As I watched the flood of anniversary coverage this week commemorating the sinking of the Titanic, my thoughts kept returning to the Anne Frank video. There are some odd similarities in the ways that we recall both the Titanic disaster and the Holocaust, from the blockbuster movies of dubious taste to the hungry appetite for survivor memoirs. (A collection of personal testimonies called Titanic: First Accounts, just published by Penguin, makes for riveting reading.) In both cases, we long for artifacts: some tangible effects of the people who perished, no matter how ephemeral. An auction house is currently presenting for sale a collection of more than 5,000 items salvaged from the ship’s wreckage, including clothing, jewelry, and china; it is valued at around $189 million. Were Anne’s writing desk to be auctioned, it would no doubt fetch a similarly astronomical price.

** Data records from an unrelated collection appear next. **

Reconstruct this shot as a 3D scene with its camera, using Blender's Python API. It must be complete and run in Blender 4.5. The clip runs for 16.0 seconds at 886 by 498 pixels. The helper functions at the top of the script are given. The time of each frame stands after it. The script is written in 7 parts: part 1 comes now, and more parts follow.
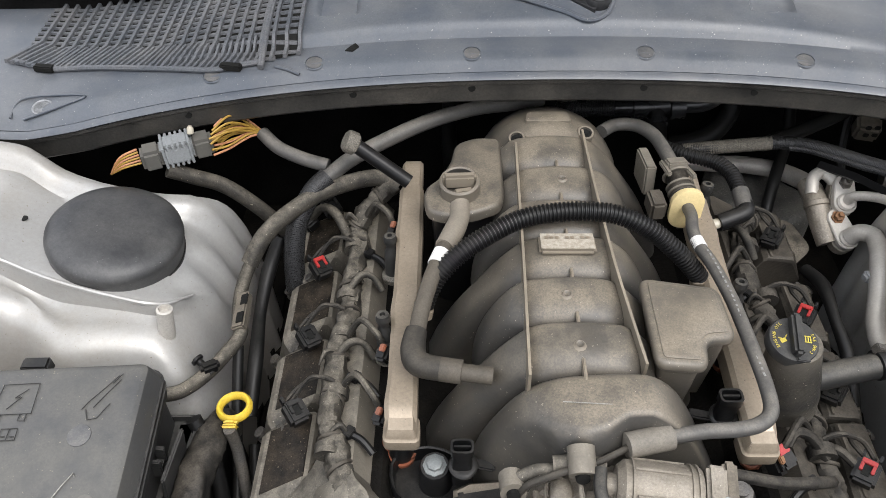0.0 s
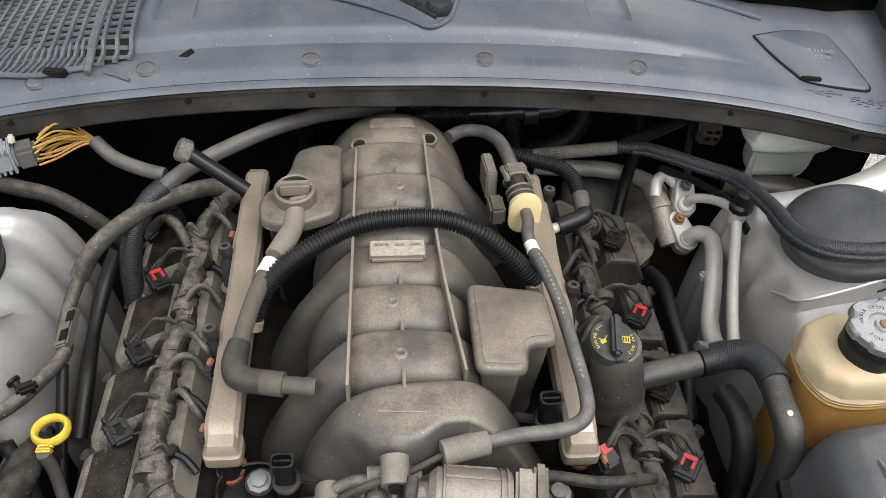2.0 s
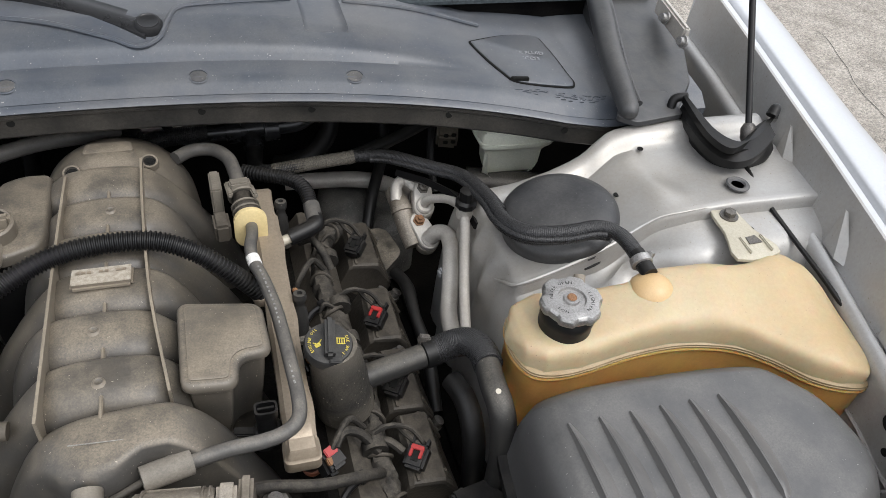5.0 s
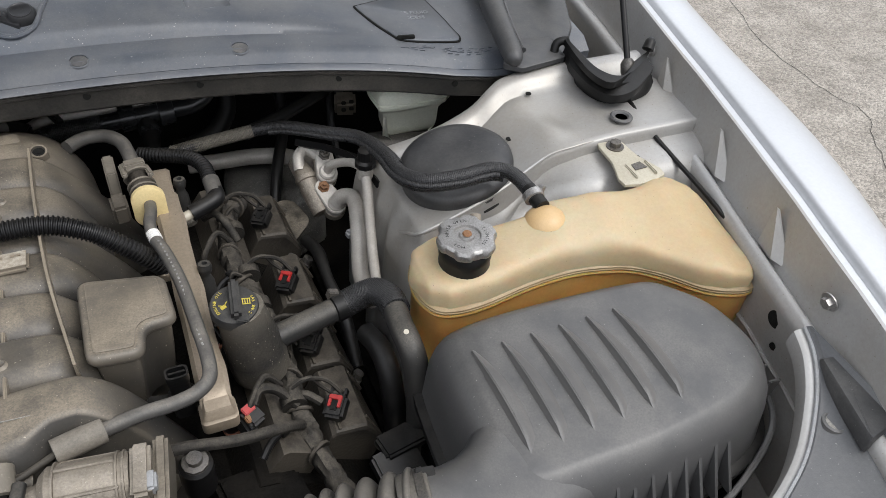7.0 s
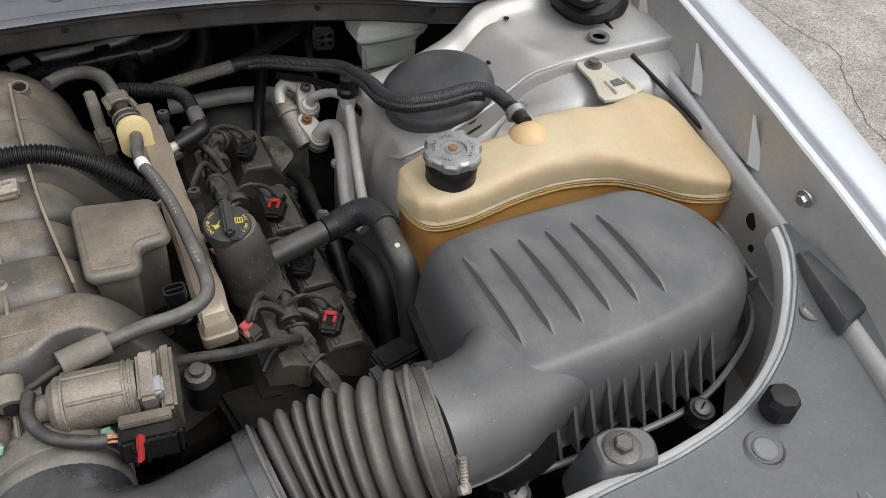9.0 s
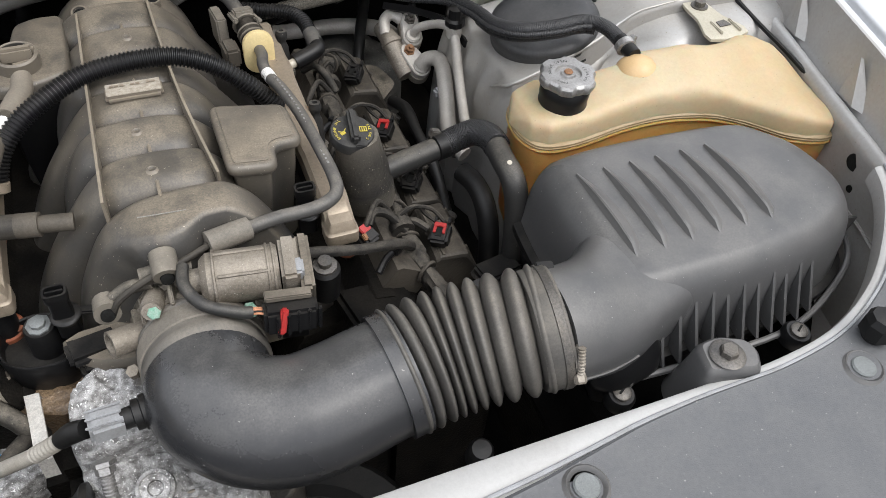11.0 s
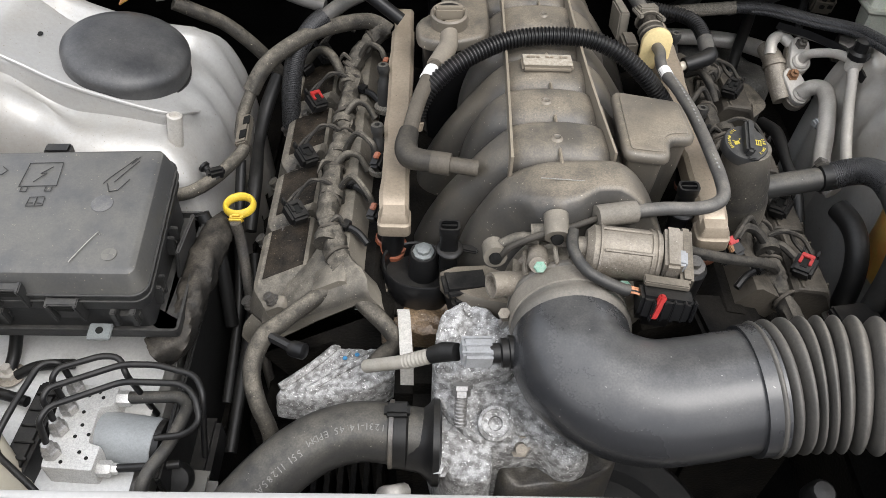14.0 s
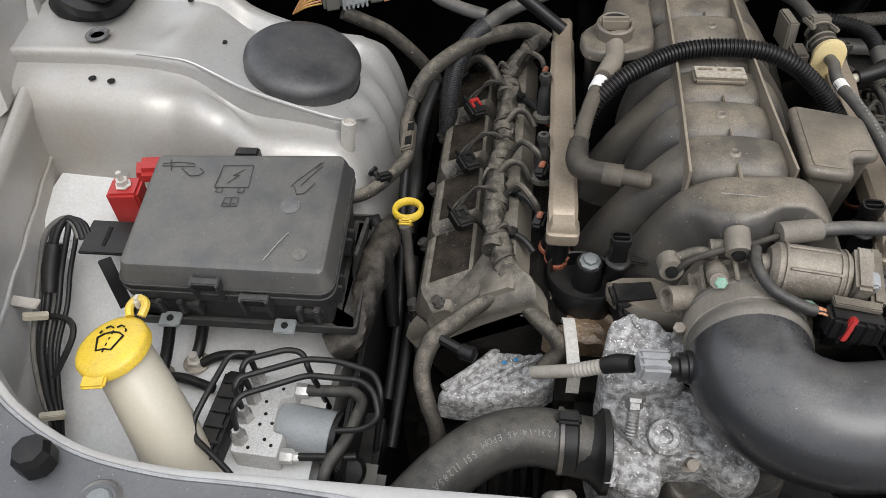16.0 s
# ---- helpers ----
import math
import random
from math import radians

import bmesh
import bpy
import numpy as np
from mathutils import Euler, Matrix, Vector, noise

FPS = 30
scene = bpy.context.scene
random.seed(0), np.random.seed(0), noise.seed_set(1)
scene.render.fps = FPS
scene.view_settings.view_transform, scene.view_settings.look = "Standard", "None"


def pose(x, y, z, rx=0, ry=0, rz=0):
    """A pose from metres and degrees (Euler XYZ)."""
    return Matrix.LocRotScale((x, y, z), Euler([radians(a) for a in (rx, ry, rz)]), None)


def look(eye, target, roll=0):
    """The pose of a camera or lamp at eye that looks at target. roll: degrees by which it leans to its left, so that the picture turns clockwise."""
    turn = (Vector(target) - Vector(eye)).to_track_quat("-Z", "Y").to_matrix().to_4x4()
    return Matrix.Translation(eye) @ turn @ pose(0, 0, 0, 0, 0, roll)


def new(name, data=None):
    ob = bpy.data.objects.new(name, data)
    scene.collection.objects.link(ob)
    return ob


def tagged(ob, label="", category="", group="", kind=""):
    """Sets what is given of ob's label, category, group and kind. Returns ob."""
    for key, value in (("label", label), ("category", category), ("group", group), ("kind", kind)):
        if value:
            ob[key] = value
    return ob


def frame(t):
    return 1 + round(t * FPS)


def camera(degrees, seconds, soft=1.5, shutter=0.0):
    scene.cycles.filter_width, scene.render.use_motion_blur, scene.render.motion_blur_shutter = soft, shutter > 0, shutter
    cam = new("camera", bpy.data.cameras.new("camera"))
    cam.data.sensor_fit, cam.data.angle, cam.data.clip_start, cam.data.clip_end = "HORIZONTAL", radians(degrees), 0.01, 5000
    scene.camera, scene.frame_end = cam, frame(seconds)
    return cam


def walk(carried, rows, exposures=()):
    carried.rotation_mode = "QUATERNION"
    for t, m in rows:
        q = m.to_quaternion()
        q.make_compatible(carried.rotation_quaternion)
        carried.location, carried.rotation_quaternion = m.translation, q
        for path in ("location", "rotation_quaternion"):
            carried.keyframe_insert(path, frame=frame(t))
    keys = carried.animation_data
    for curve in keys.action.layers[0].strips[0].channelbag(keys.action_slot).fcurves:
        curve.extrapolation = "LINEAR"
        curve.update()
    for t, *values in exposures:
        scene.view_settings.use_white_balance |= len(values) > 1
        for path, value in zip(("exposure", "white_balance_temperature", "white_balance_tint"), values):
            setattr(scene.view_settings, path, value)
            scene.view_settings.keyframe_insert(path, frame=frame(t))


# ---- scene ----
cam = camera(59.6, 16.0, 0.45)
PATH = [
    (0, (-0.106, 0.022, 1.467), (-0.155, 1.425, 0.042), -1.5),
    (0.5, (-0.08, 0.022, 1.47), (-0.094, 1.423, 0.042), -0.8),
    (1, (-0.054, 0.023, 1.467), (-0.025, 1.429, 0.045), 0.1),
    (1.5, (-0.034, 0.024, 1.466), (0.039, 1.434, 0.049), 1.1),
    (2, (-0.011, 0.027, 1.462), (0.135, 1.437, 0.051), 2.9),
    (2.5, (0.012, 0.022, 1.464), (0.208, 1.435, 0.062), 3.9),
    (3, (0.033, 0.015, 1.463), (0.263, 1.435, 0.074), 4.3),
    (3.5, (0.057, 0.012, 1.463), (0.337, 1.43, 0.081), 4.9),
    (4, (0.077, 0.007, 1.465), (0.441, 1.417, 0.094), 6.0),
    (4.5, (0.098, 0.001, 1.468), (0.54, 1.4, 0.109), 6.6),
    (5, (0.118, -0.01, 1.467), (0.653, 1.368, 0.121), 7.7),
    (7.5, (0.147, -0.083, 1.448), (0.838, 1.207, 0.085), 4.5),
    (8, (0.145, -0.095, 1.441), (0.85, 1.175, 0.066), 4.1),
    (10.5, (0.043, -0.133, 1.411), (0.714, 1.052, -0.054), 5.6),
    (11, (0.016, -0.144, 1.408), (0.62, 1.075, -0.058), 5.9),
    (11.5, (-0.01, -0.15, 1.407), (0.496, 1.107, -0.064), 5.6),
    (12, (-0.029, -0.158, 1.407), (0.377, 1.133, -0.065), 5.1),
    (12.5, (-0.054, -0.164, 1.406), (0.248, 1.157, -0.066), 4.6),
    (13, (-0.08, -0.164, 1.405), (0.12, 1.176, -0.066), 4.3),
    (13.5, (-0.102, -0.16, 1.405), (-0.006, 1.187, -0.07), 2.8),
    (14, (-0.123, -0.154, 1.406), (-0.095, 1.189, -0.075), 2.1),
    (14.5, (-0.148, -0.154, 1.41), (-0.199, 1.186, -0.074), 0.3),
    (15, (-0.169, -0.162, 1.415), (-0.262, 1.178, -0.066), -0.4),
    (15.5, (-0.185, -0.162, 1.419), (-0.331, 1.174, -0.062), -1.7),
    (16, (-0.207, -0.162, 1.424), (-0.404, 1.166, -0.058), -3.0),
]
walk(cam, [(t, look(eye, target, roll)) for t, eye, target, roll in PATH], [(0.0, 0.43), (1.5, 0.46), (3.0, 0.46), (4.5, 0.18), (5.0, 0.17), (7.5, 0.03), (8.5, 0.02), (10.5, 0.24), (11.5, 0.32), (12.5, 0.45), (14.0, 0.50), (14.5, 0.50), (15.0, 0.33), (15.5, 0.31), (16.0, 0.12)])

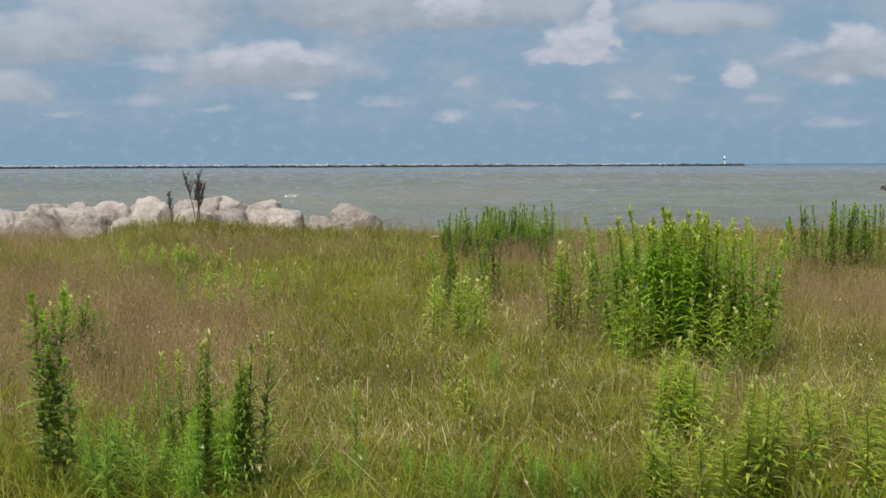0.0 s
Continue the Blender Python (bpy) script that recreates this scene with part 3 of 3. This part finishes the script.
dead_weed(-4.25, 21.75, ((-0.2, -0.12, 0.98), (0.12, -0.36, 0.99), (0.2, -0.1, 0.78), (-0.05, 0.05, 0.84)), 3, "dark brown dead seed stalks before the boulders")
dead_weed(-4.65, 21.7, ((-0.06, 0.0, 0.6),), 4, "short dead brown stalk before the boulders")
dead_weed(-11.75, 21.6, ((-0.05, 0.05, 1.06), (0.09, -0.05, 0.75)), 5, "dark brown dead seed stalk before the boulders")
dead_weed(-11.15, 21.5, ((0.05, 0.0, 0.74),), 6, "short dead brown stalk before the boulders")


def lace(x, y, top, seed):
    """A wild carrot: one stalk with a flat white umbel."""
    r = random.Random(seed)
    root = new("wild_carrot")
    z = float(ground_z(x, y))
    root.location = (x, y, z)
    tagged(root, "white flat-topped wild carrot flower on a tall stalk", "flower", "wild carrots in the meadow")
    bm = bmesh.new()
    h = top - z
    tube(bm, [(0, 0, -0.02), (0.01, 0, h * 0.6), (0.02, 0, h)], [0.004, 0.003, 0.002])
    fb = bmesh.new()
    for i in range(46):
        a, q = r.uniform(0, 6.283), 0.048 * math.sqrt(r.random())
        c = Vector((0.02 + q * math.cos(a), q * math.sin(a), h + 0.035 - 5 * q * q))
        if i % 2:
            tube(bm, [(0.02, 0, h), c], [0.001, 0.0008], 3)
        for k2 in range(5):
            leaf(fb, c, k2 * 1.256 + a, 0.013, 0.009, 0.5, 0.2)
    part("stalk", bm, STEM, root)
    tagged(part("umbel", fb, PETAL, root, "lacy white umbel"), kind="stuff")


lace(0.68, 21.4, 0.86, 1)
lace(-0.06, 16.0, 0.66, 2)
lace(-4.0, 21.2, 0.74, 3)
lace(-5.6, 21.1, 0.72, 4)
lace(2.9, 15.2, 0.68, 6)

# shrub on the jetty
shrub = new("shrub")
shrub.location = (45.9, 105.0, LAKE + 0.8)
tagged(shrub, "small wind-bent green shrub growing on the jetty", "shrub")
r = random.Random(21)
for i, (dx, dy, ht, amt) in enumerate(((-1.3, 0, 2.4, 110), (0.2, 0.3, 1.5, 130), (1.7, -0.2, 1.3, 190), (0.9, 0.1, 0.9, 190))):
    bm, lb = bmesh.new(), bmesh.new()
    pts = [Vector((dx * f * f + r.uniform(-0.05, 0.05), dy * f, ht * f)) for f in (0, 0.35, 0.7, 1)]
    tube(bm, pts, [0.07, 0.055, 0.04, 0.02])
    for k2 in range(9):  # twigs, each with its own tuft of leaves
        f = 0.35 + 0.65 * k2 / 8
        foot = Vector((dx * f * f, dy * f, ht * f))
        tip = foot + Vector((r.gauss(0, 0.28), r.gauss(0, 0.25), r.uniform(0.05, 0.4)))
        tube(bm, [foot, foot.lerp(tip, 0.5) + Vector((0, 0, 0.04)), tip], [0.022, 0.016, 0.008], 4)
        for q in range(amt // 9):
            s = foot.lerp(tip, r.uniform(0.3, 1.1)) + Vector((r.gauss(0, 0.09), r.gauss(0, 0.09), r.gauss(0, 0.08)))
            leaf(lb, s, r.uniform(0, 6.28), 0.2, 0.085, r.uniform(-0.4, 1), 0.4)
    limb = part("limb", bm, DEAD, shrub)
    part("leaves", lb, SHRUBLEAF, limb)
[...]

To look at the video of Anne Frank, or a slideshow of the Titanic’s ephemera—an alligator handbag, a water-crumpled top hat and dress shoes—is to know for certain that the girl leaning off the balcony, or the people to whom these objects belonged, were once like us. In their deaths they became myth, but in life they were unexceptional: The video shows Anne Frank, as one of my Twitter correspondents put it, “before she was Anne Frank.” We know that Anne Frank was real; we don’t need a video for that. But we long for artifacts because they seem to offer a route to authenticity, a direct access to the moment of disaster that we obsessively replay. As such, they become repositories of meaning—empty of their own significance, but imbued with it by virtue of their context. And for historical catastrophes such as the Titanic or the Holocaust, the desire for an object to convey meaning is particularly acute, since otherwise the event feels morally empty, and thus dangerous.
“Unlike other disasters, the Titanic seems to be about something,” Daniel Mendelsohn muses in last week’s New Yorker. “But what?” Since it is not about something in particular, it can be about anything. It is a Tower-of-Babel parable about man’s hubris and the limits of technology; it is “a morality tale about class privilege”; it is a screen onto which we project our own anxieties about class, race, gender, and so on. Mendelsohn acknowledges these possibilities before positing his own theory of the Titanic as mythic archetype, maiden sacrifice and flawed hero rolled into one—complete with the “ancient theatrical pleasure, not totally free of Schadenfreude, in watching something beautiful fall apart.” His take is affecting, but it seems to be based mainly on a close reading of the James Cameron film, which does not quite stand up to the pressure of his intellect.
Yet Mendelsohn is right to suggest that what makes the Titanic disaster feel so meaningful is its aura of universality. Unlike an earthquake, which strikes at a certain time in a specific place, the shipwreck is maddeningly variable: Anyone could have booked passage on that maiden voyage, and the accounts are filled with tales of those who changed their minds at the last moment and did not board the ship. “Titanic—the floating city—is a metaphor for the whole of civilization, and her untimely death at the hand of God or nature is a metaphor for the human condition,” Tim Malton writes in his introduction to Titanic: First Accounts. Auschwitz, too, despite its shattering exigencies, has often been seen as both a microcosm of the world at large and a metaphor for our existence within it.
Historian Walter Lord has written that the Titanic disaster offers a psychological model for the general way in which we experience tragedy: “the progression … from initial disbelief to growing uneasiness to final, total awareness.” But more than that, I think, such disasters offer a model for the way we experience life itself. The Frank family in hiding, like the passengers aboard the boat that one of them called “a small world,” take the journey we all will take, from birth through life to death, but in abbreviated form, like a tape on fast-forward. In both cases—as in all such cases—we stand outside the disaster, looking in.
An extreme catastrophe affords us a kind of luxury: a comfortable perch from which to reflect upon our own mortality. We don’t know what will finally happen to us, but whatever it is, it won’t be that. We will not go down with the Titanic; we will not be murdered by the Nazis. We speak of the contemplation of these stories—as historical events or as something close to myth—as “reliving” them. But in fact it is death to which they bring us safely closer.